Monday, December 12, 2011

SSIS-SCD Type 1 & Type 2

One of the important tasks in an ETL process which supports a Datawarehouse/DataMart is to load data into dimension tables. As per Kimball methodology there are three types of Dimensions like type 1, type 2 and type 3. The most discussed and often implemented is the Type 1 and Type 2 Dimensions. To get a quick overview of the two types: Type 1 dimensions are usually static, in case there are updates the old values are just overwritten. In case Type 2 or slowly changing dimension there is usually a historical record of what changed in the Dimension. A good example of this could agents working for a Team Manager in a Call center. A agent could have his Team Manager re-assigned and this change would have to captured in the data mart and that is where Type 2 dimensions come in. In SSIS in order to facilitate the loads of Type 1 and Type 2 dimensions, we have the SCD wizard which can be used. On walking through the wizard, one can set up Changing attributes and Historical attributes. Once this task is finished, a data flow is generated to handle Type 1 and Type 2 Dimension loading. In the image below one can notice the OLE DB Command Component being used by SCD component.
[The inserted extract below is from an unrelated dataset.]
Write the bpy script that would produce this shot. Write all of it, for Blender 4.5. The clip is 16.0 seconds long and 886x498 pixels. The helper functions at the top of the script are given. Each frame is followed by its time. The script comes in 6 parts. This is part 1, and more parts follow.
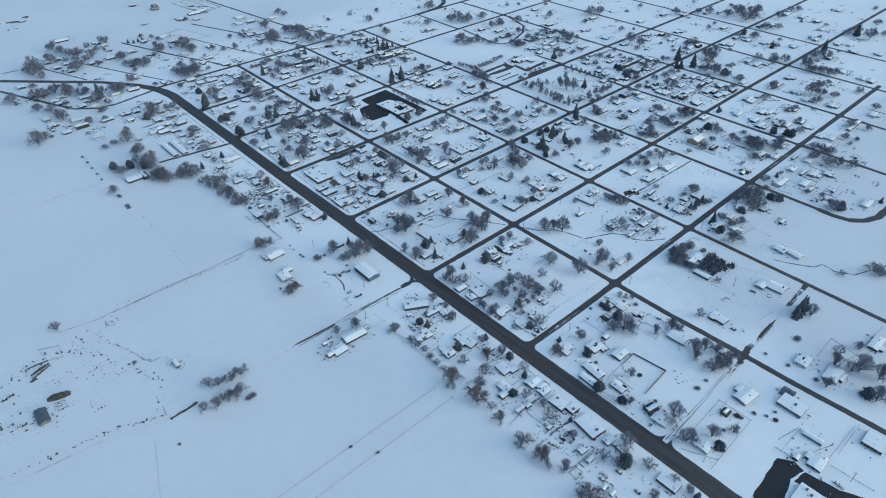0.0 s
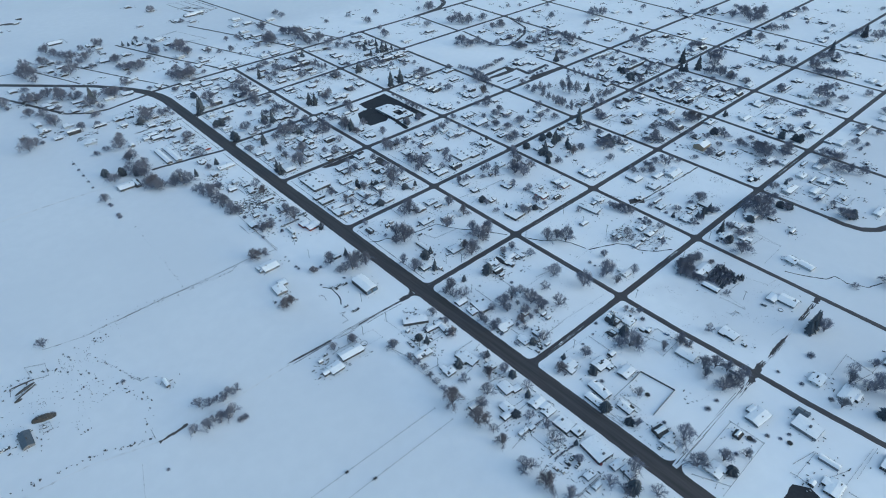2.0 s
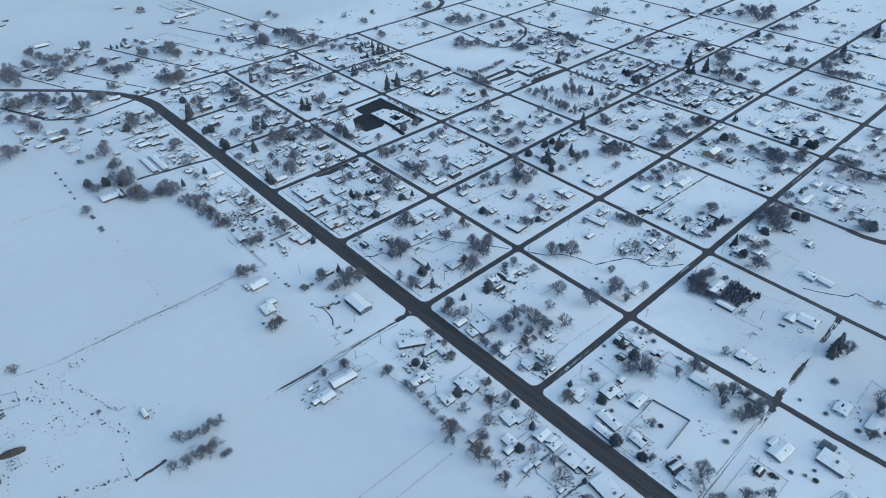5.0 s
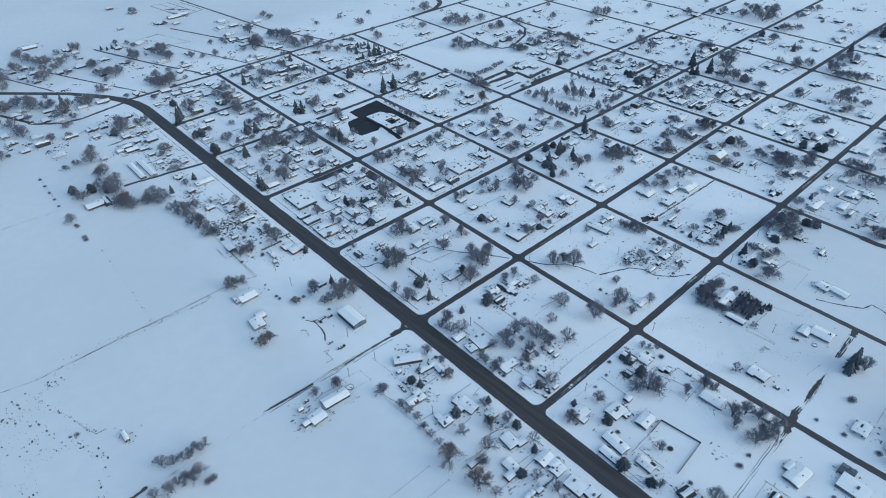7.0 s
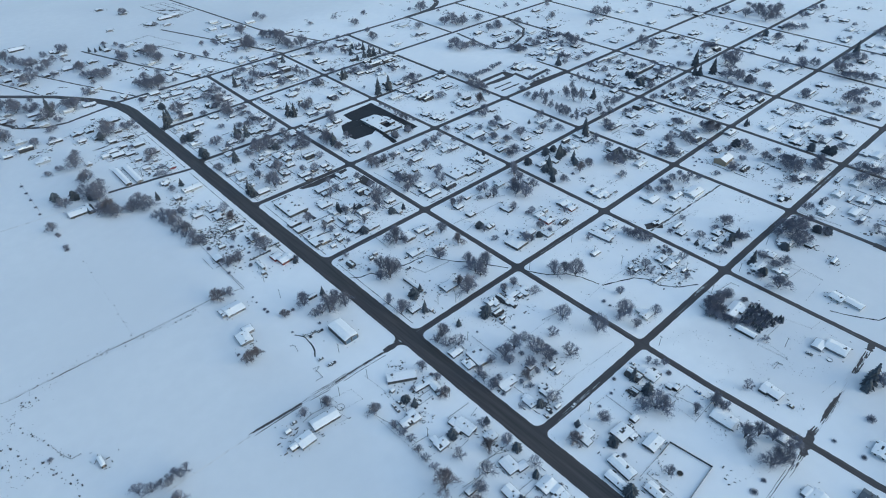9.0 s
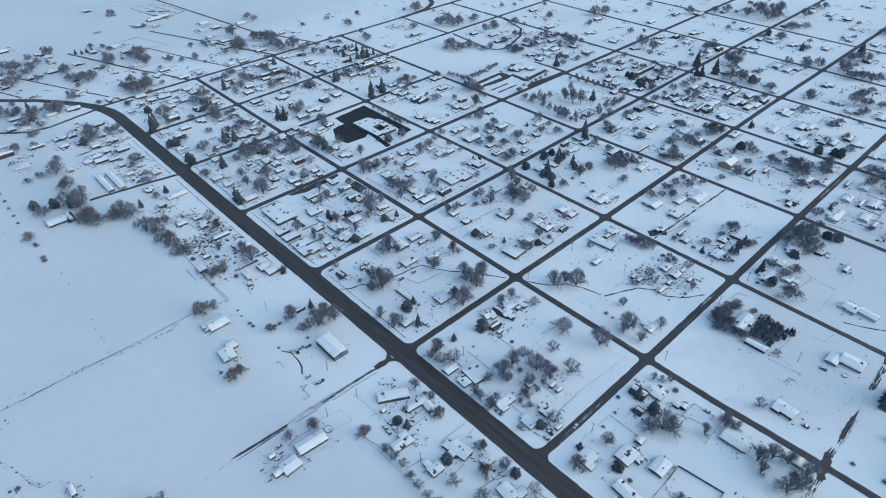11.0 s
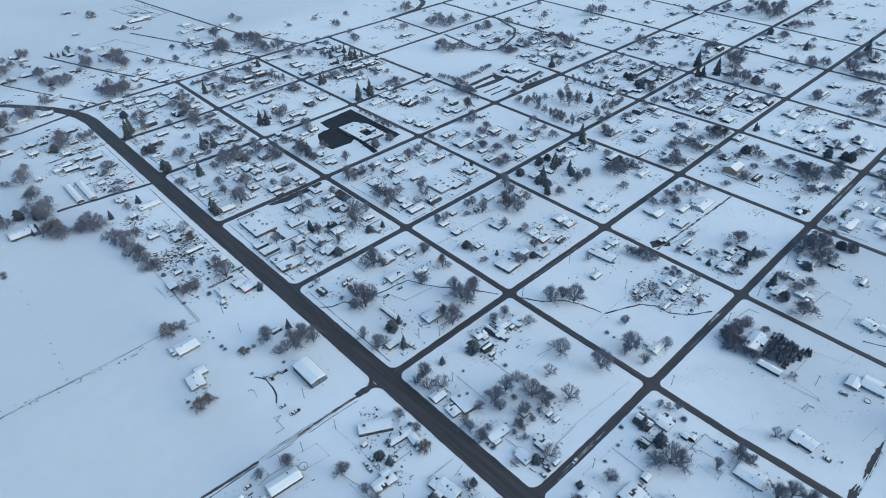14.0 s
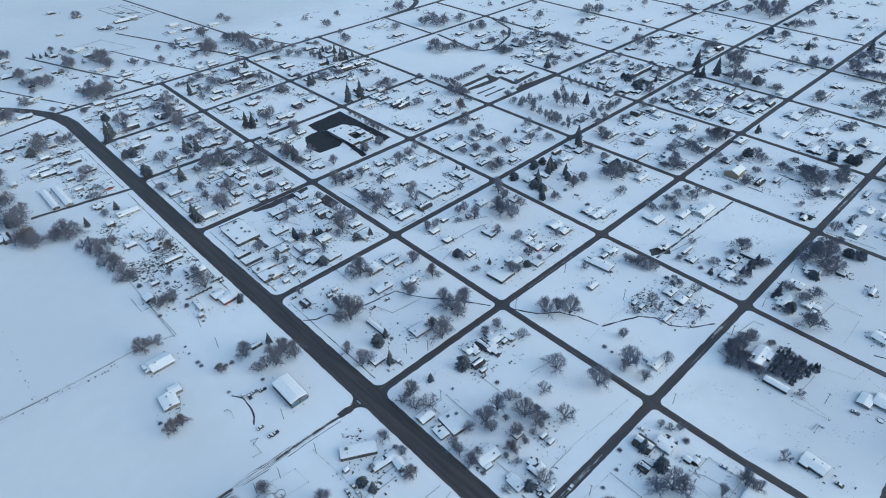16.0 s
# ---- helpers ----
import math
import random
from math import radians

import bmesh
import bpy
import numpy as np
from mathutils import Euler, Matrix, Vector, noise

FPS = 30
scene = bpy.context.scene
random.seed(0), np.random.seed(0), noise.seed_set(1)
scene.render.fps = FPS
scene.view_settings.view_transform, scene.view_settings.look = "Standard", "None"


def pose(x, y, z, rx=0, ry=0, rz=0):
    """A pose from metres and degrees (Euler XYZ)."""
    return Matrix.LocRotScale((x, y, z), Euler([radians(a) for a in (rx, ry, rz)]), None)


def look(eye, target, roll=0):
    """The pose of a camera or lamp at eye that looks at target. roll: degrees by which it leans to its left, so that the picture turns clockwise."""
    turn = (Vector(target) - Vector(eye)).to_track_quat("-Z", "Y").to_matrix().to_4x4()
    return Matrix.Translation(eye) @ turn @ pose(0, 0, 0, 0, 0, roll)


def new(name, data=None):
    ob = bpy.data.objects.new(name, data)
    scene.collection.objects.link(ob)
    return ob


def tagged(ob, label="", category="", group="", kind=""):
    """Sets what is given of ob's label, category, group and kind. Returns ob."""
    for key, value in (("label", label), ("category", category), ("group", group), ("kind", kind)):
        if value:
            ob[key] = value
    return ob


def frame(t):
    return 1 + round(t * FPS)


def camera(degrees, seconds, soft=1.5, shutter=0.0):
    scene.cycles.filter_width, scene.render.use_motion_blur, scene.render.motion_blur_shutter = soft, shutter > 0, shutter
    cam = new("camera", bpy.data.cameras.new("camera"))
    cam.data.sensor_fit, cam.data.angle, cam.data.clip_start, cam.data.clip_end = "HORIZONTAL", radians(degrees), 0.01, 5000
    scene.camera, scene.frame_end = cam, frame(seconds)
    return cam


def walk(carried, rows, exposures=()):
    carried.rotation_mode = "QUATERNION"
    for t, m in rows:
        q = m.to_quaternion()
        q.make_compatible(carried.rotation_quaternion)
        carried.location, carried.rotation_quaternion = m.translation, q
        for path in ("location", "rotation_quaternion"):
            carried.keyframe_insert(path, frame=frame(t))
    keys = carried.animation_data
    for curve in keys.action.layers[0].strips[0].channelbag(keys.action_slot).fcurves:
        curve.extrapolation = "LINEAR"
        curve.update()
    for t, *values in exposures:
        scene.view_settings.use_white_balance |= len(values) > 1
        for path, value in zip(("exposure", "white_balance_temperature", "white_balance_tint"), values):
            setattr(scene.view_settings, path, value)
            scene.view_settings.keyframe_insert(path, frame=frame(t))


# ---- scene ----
cam = camera(71.1, 16.0, soft=1.0)
PATH = [
    (0, (-270.15, -460.53, 364.88), (-217.90, -400.92, 303.91), -0.91),
    (0.5, (-266.58, -456.71, 364.74), (-214.38, -397.10, 303.73), -0.95),
    (1, (-262.95, -452.83, 364.41), (-210.78, -393.23, 303.37), -0.98),
    (1.5, (-259.25, -448.90, 363.91), (-207.12, -389.31, 302.82), -1.01),
    (2, (-255.49, -444.93, 363.23), (-203.39, -385.34, 302.11), -1.04),
    (2.5, (-251.67, -440.92, 362.39), (-199.60, -381.35, 301.24), -1.07),
    (3, (-247.80, -436.89, 361.40), (-195.75, -377.33, 300.22), -1.09),
    (3.5, (-243.88, -432.83, 360.26), (-191.84, -373.29, 299.06), -1.11),
    (4, (-239.92, -428.76, 358.99), (-187.89, -369.24, 297.76), -1.14),
    (4.5, (-235.91, -424.69, 357.59), (-183.88, -365.18, 296.34), -1.16),
    (5, (-231.86, -420.62, 356.06), (-179.83, -361.12, 294.80), -1.18),
    (5.5, (-227.77, -416.56, 354.42), (-175.72, -357.08, 293.16), -1.21),
    (6, (-223.65, -412.50, 352.68), (-171.58, -353.04, 291.41), -1.23),
    (6.5, (-219.49, -408.47, 350.84), (-167.39, -349.03, 289.58), -1.26),
    (7, (-215.29, -404.46, 348.90), (-163.17, -345.04, 287.66), -1.29),
    (7.5, (-211.07, -400.49, 346.89), (-158.90, -341.08, 285.66), -1.31),
    (8, (-206.81, -396.54, 344.80), (-154.59, -337.16, 283.59), -1.34),
    (8.5, (-202.51, -392.64, 342.65), (-150.25, -333.28, 281.47), -1.37),
    (9, (-198.19, -388.79, 340.44), (-145.86, -329.44, 279.29), -1.40),
    (9.5, (-193.83, -384.98, 338.18), (-141.44, -325.66, 277.06), -1.44),
    (10, (-189.44, -381.24, 335.88), (-136.98, -321.93, 274.80), -1.47),
    (10.5, (-185.02, -377.55, 333.54), (-132.49, -318.26, 272.50), -1.50),
    (11, (-180.57, -373.92, 331.17), (-127.95, -314.66, 270.19), -1.53),
    (11.5, (-176.07, -370.36, 328.79), (-123.38, -311.12, 267.85), -1.56),
    (12, (-171.54, -366.88, 326.40), (-118.76, -307.66, 265.50), -1.59),
    (12.5, (-166.97, -363.47, 324.00), (-114.11, -304.28, 263.16), -1.61),
    (13, (-162.36, -360.13, 321.61), (-109.41, -300.97, 260.81), -1.63),
    (13.5, (-157.71, -356.88, 319.23), (-104.67, -297.75, 258.48), -1.65),
    (14, (-153.01, -353.72, 316.86), (-99.88, -294.62, 256.16), -1.67),
    (14.5, (-148.25, -350.64, 314.53), (-95.04, -291.58, 253.86), -1.68),
    (15, (-143.45, -347.65, 312.23), (-90.15, -288.63, 251.60), -1.68),
    (15.5, (-138.58, -344.75, 309.98), (-85.21, -285.77, 249.37), -1.67),
    (16, (-133.66, -341.95, 307.77), (-80.22, -283.02, 247.19), -1.66),
]
walk(cam, [(t, look(eye, target, roll)) for t, eye, target, roll in PATH],
     exposures=[(0, 0.29, 5130, -2), (8, 0.34, 5200, -1), (16, 0.38, 5250, 0)])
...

As it has been discussed in a lot of articles,blogs, the SCD component does not scale very well. There have been performance issues with using the SCD component straight out of the box. One of reasons could be the fact that the SCD component uses the OLE DB Command component to perform updates of rows, these rows are updated one row at a time. The time to update the rows can significantly increase if there are a lot of changes that are to be processed. In fact even while performing incremental inserts or updates to tables in general OLE DB command component can take up quite a bit of time in order to process the rows.
One of the methods to alleviate performance is to use a temporary/staging table where in all the changes are loaded in the destination database. Once this data flow is complete, use a stored procedure to merge the changes into the actual destination table. In the Stored procedure one could take advantage of the MERGE T-SQL command to insert/update records into the destination table by using the temporary/staging table. In the image below one can notice that the OLE DB Command component has been replaced by the OLE DB Destination component.